Patriarch Bartholomew found out about commission on Halki through media
Greek Orthodox Ecumenical Patriarch Bartholomew I takes part in the 4th World Policy Conference in Vienna on Dec. 10, 2011. (Photo: EPA)
Ecumenical Orthodox Patriarch Bartholomew I in İstanbul has said he learned that a special commission was set up to decide the fate of the Halki Seminary, which has been closed for more than four decades, from newspapers.
The patriarch, referred to as the Fener Rum patriarch in the Turkish press because authorities find the word “ecumenical” politically threatening, spoke to the Milliyet daily in an interview published on Sunday. Bartholomew commented on developments regarding the Halki Seminary, which was established in 1844 on the island of Heybeliada. The seminary was closed in 1971 under a law that put religious and military training under state control.
It was the only school where Turkey's Greek minority educated clergy. The theological school once trained generations of Greek Orthodox leaders, including Patriarch Bartholomew, who is one of its 900 graduates.
Civil society groups have long been arguing that it was closed unlawfully and that its reopening will require political will to bypass obstacles from anti-EU groups in Turkey, but steps in that direction have so far been slow.
Bartholomew said: “We are very sorry about this. It is not easy to understand how a house of knowledge can remain shut for 42 years in a modern Turkey.” He said the Patriarchate had been given false hopes many times about a possible re-opening of the school. “Recently, we read in the Hürriyet daily that a new commission was established, but we are learning about this from the media. There is no representative of the Patriarchate on this commission. It is as if we are not a party relevant to this issue.”

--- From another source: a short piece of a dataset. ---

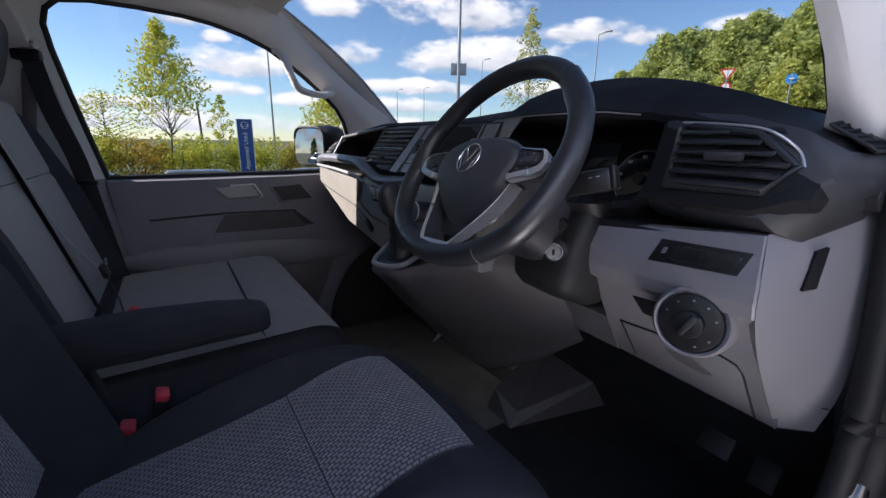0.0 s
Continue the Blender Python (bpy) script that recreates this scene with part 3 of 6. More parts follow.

He said of the Halki Seminary: “[Mustafa Kemal] Atatürk didn't shut it down, nor did [İsmet] İnönü or [Adnan] Menderes. It was shut down in 1971 [the year of the March 12 military coup] when there was a politically extraordinary situation in Ankara. And we have been given false hopes so many times since that day. We have been waiting for our school to reopen for 42 years. Where is our school? Where is our freedom of religion? Where is our freedom of education? Where are human rights? Where is [the Treaty of] Lausanne?” The patriarch said that the Lausanne Treaty clearly states that non-Muslim minorities in Turkey can open schools providing religious education using their own funds. He also noted, “We don't want a new school, we just want our school to start operating again.”
The patriarch also commented on preparations to open a new Greek School on Gökçeada (Imbros), an island in the Aegean Sea off the coast of Çanakkale province. The Ministry of Education last month gave permission to the Greek community of the island to open a primary school on Gökçeada. He also said it was good news that Prime Minister Recep Tayyip Erdoğan offered Turkish citizenship to a number of archbishops in 2009, allowing all these individuals to participate in patriarchal elections.
“We are grateful to our prime minister. But the other issues that I have talked about are wearing us out, saddening us. This is also creating an impression that we are second-class citizens. For example, ambassadors, foreign prime ministers and presidents come to visit [the Patriarchate] and they enquire about our situation. When we explain to them the facts, they find it hard to understand. I don't want to put Turkey down, I tell them the facts just like I am telling them now.”
He also said there was a time when the Foreign Ministry tried to block visits from foreign delegations to the Patriarchate.